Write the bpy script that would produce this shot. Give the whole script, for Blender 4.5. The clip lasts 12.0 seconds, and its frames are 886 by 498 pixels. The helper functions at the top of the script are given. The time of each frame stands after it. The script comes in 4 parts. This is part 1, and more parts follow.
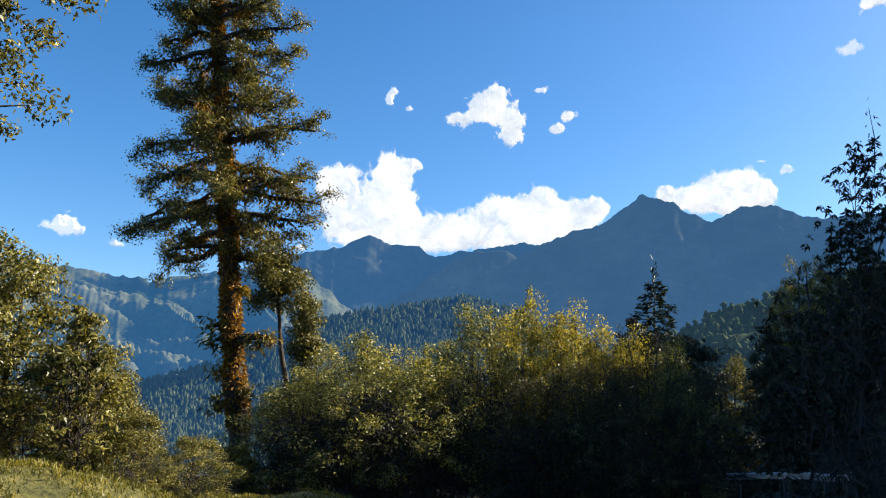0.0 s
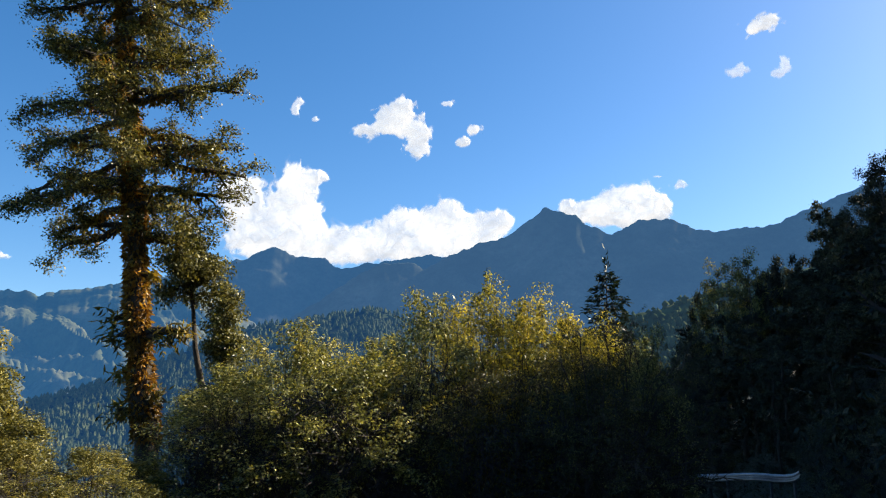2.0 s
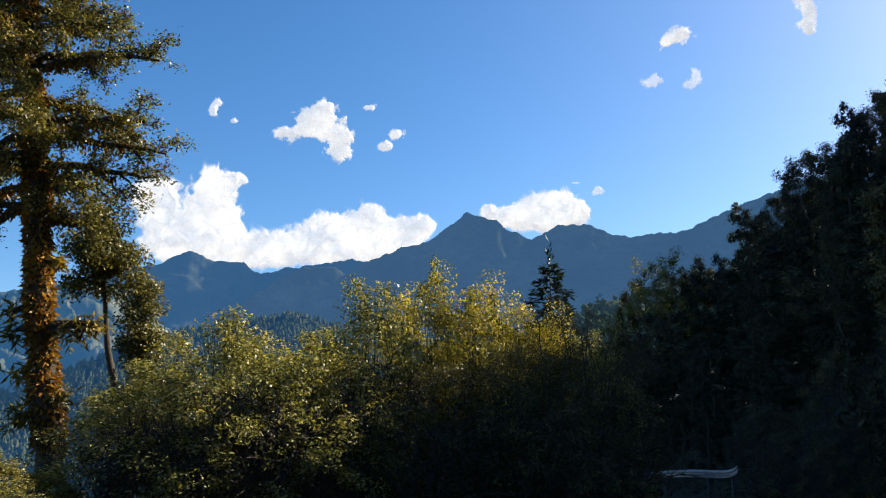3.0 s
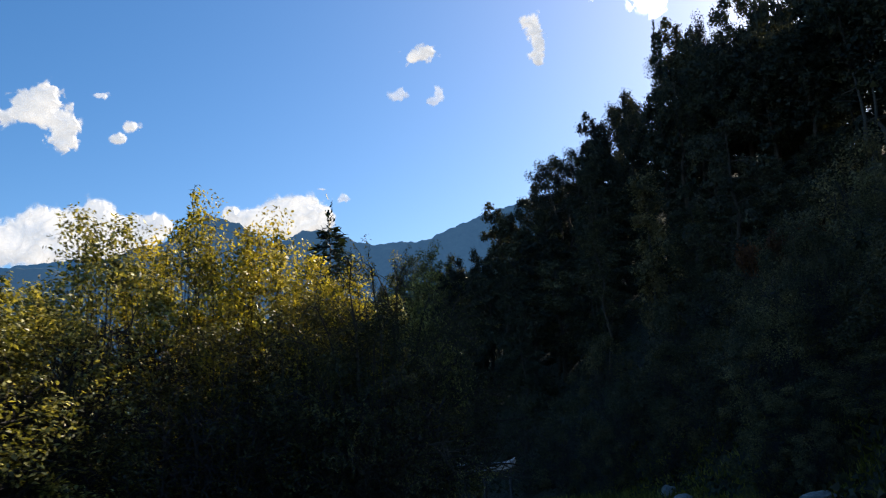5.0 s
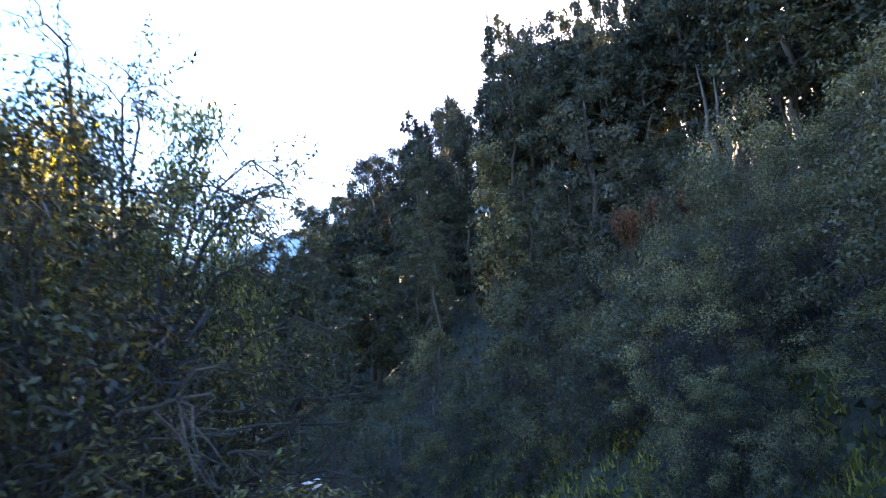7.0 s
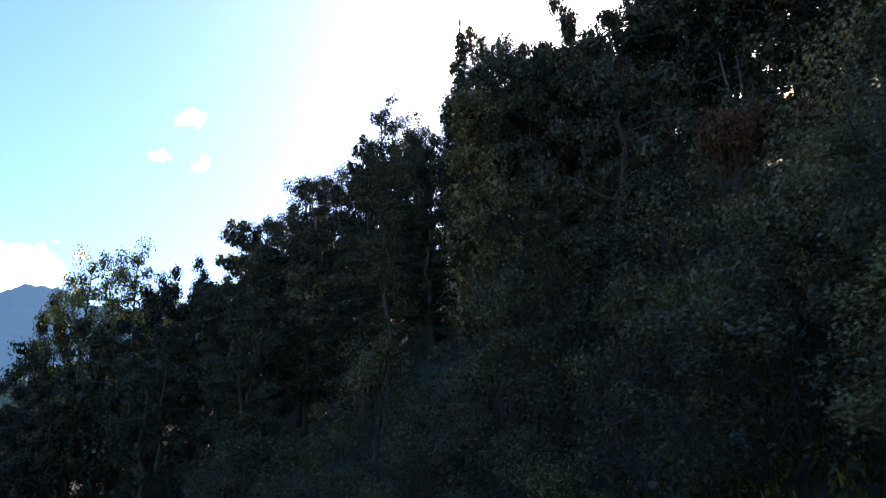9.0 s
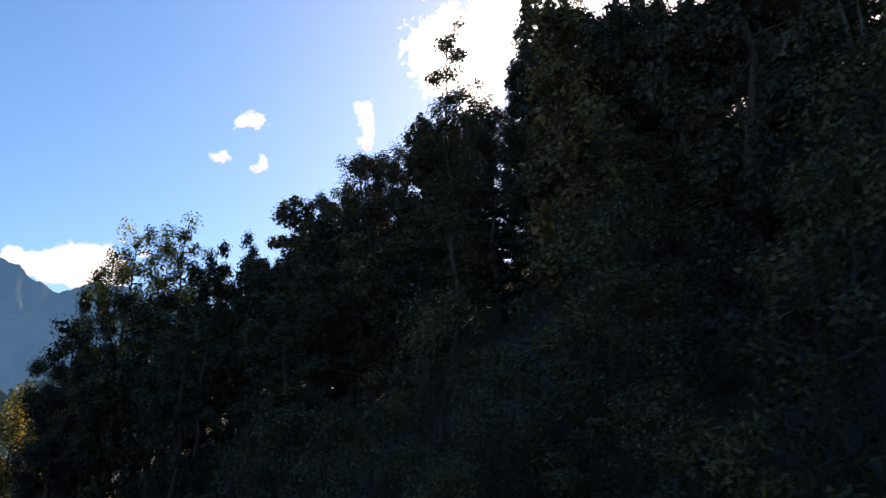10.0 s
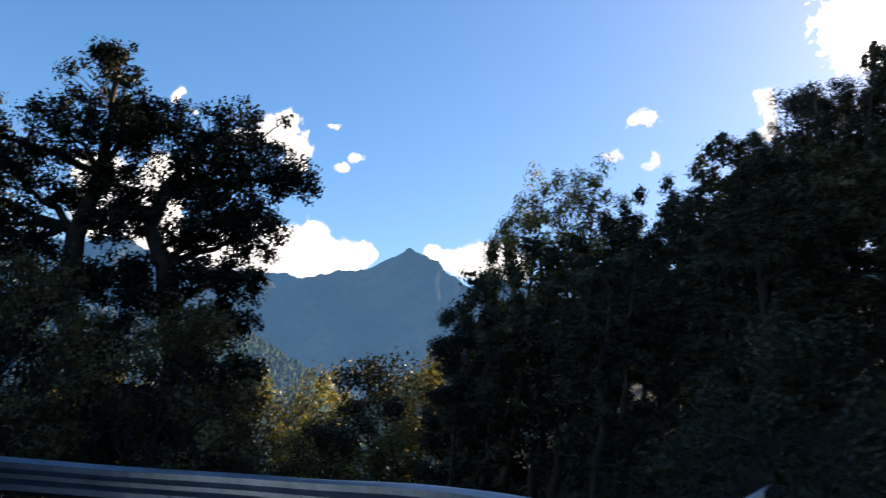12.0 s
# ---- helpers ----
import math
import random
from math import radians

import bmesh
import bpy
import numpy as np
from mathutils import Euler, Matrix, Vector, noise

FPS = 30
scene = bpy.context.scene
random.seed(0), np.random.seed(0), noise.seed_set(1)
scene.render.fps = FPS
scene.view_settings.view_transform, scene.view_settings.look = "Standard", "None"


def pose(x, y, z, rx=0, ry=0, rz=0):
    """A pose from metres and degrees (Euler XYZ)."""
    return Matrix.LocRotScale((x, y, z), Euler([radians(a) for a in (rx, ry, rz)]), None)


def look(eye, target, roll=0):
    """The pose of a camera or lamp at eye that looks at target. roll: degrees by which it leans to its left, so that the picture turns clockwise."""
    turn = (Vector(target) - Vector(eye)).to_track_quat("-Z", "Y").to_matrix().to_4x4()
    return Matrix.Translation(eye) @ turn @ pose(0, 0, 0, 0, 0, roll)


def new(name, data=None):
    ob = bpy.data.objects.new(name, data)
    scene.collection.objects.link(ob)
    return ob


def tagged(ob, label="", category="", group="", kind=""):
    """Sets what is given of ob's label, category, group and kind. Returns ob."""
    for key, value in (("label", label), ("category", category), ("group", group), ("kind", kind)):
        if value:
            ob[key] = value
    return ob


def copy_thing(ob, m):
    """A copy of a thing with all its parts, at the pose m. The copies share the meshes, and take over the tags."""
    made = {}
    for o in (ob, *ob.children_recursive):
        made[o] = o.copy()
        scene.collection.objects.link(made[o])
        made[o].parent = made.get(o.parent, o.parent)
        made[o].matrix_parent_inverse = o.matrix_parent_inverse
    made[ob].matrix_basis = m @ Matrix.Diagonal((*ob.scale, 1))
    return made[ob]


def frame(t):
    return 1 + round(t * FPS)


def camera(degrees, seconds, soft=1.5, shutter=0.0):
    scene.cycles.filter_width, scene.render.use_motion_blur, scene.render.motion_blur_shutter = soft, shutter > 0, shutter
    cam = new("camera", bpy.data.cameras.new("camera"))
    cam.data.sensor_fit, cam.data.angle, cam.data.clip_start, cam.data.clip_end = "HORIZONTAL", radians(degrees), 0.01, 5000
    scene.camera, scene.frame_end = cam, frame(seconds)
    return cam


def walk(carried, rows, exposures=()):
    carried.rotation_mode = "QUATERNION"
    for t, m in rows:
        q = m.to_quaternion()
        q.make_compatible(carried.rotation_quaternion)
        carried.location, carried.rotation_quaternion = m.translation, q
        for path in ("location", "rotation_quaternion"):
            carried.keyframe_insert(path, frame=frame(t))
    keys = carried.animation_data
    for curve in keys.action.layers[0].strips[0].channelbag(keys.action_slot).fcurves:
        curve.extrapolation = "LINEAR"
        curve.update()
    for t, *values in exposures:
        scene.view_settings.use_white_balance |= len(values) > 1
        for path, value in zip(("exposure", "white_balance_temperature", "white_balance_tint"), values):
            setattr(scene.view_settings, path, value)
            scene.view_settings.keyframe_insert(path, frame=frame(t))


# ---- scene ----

::::

### Short task
Print out the lines exactly, skipping any picture.

### Task response
Write the bpy script that would produce this shot. Give the whole script, for Blender 4.5. The clip lasts 12.0 seconds, and its frames are 886 by 498 pixels. The helper functions at the top of the script are given. The time of each frame stands after it. The script comes in 4 parts. This is part 1, and more parts follow.
0.0 s
2.0 s
3.0 s
5.0 s
7.0 s
9.0 s
10.0 s
12.0 s
# ---- helpers ----
import math
import random
from math import radians

import bmesh
import bpy
import numpy as np
from mathutils import Euler, Matrix, Vector, noise

FPS = 30
scene = bpy.context.scene
random.seed(0), np.random.seed(0), noise.seed_set(1)
scene.render.fps = FPS
scene.view_settings.view_transform, scene.view_settings.look = "Standard", "None"


def pose(x, y, z, rx=0, ry=0, rz=0):
    """A pose from metres and degrees (Euler XYZ)."""
    return Matrix.LocRotScale((x, y, z), Euler([radians(a) for a in (rx, ry, rz)]), None)


def look(eye, target, roll=0):
    """The pose of a camera or lamp at eye that looks at target. roll: degrees by which it leans to its left, so that the picture turns clockwise."""
    turn = (Vector(target) - Vector(eye)).to_track_quat("-Z", "Y").to_matrix().to_4x4()
    return Matrix.Translation(eye) @ turn @ pose(0, 0, 0, 0, 0, roll)


def new(name, data=None):
    ob = bpy.data.objects.new(name, data)
    scene.collection.objects.link(ob)
    return ob


def tagged(ob, label="", category="", group="", kind=""):
    """Sets what is given of ob's label, category, group and kind. Returns ob."""
    for key, value in (("label", label), ("category", category), ("group", group), ("kind", kind)):
        if value:
            ob[key] = value
    return ob


def copy_thing(ob, m):
    """A copy of a thing with all its parts, at the pose m. The copies share the meshes, and take over the tags."""
    made = {}
    for o in (ob, *ob.children_recursive):
        made[o] = o.copy()
        scene.collection.objects.link(made[o])
        made[o].parent = made.get(o.parent, o.parent)
        made[o].matrix_parent_inverse = o.matrix_parent_inverse
    made[ob].matrix_basis = m @ Matrix.Diagonal((*ob.scale, 1))
    return made[ob]


def frame(t):
    return 1 + round(t * FPS)


def camera(degrees, seconds, soft=1.5, shutter=0.0):
    scene.cycles.filter_width, scene.render.use_motion_blur, scene.render.motion_blur_shutter = soft, shutter > 0, shutter
    cam = new("camera", bpy.data.cameras.new("camera"))
    cam.data.sensor_fit, cam.data.angle, cam.data.clip_start, cam.data.clip_end = "HORIZONTAL", radians(degrees), 0.01, 5000
    scene.camera, scene.frame_end = cam, frame(seconds)
    return cam


def walk(carried, rows, exposures=()):
    carried.rotation_mode = "QUATERNION"
    for t, m in rows:
        q = m.to_quaternion()
        q.make_compatible(carried.rotation_quaternion)
        carried.location, carried.rotation_quaternion = m.translation, q
        for path in ("location", "rotation_quaternion"):
            carried.keyframe_insert(path, frame=frame(t))
    keys = carried.animation_data
    for curve in keys.action.layers[0].strips[0].channelbag(keys.action_slot).fcurves:
        curve.extrapolation = "LINEAR"
        curve.update()
    for t, *values in exposures:
        scene.view_settings.use_white_balance |= len(values) > 1
        for path, value in zip(("exposure", "white_balance_temperature", "white_balance_tint"), values):
            setattr(scene.view_settings, path, value)
            scene.view_settings.keyframe_insert(path, frame=frame(t))


# ---- scene ----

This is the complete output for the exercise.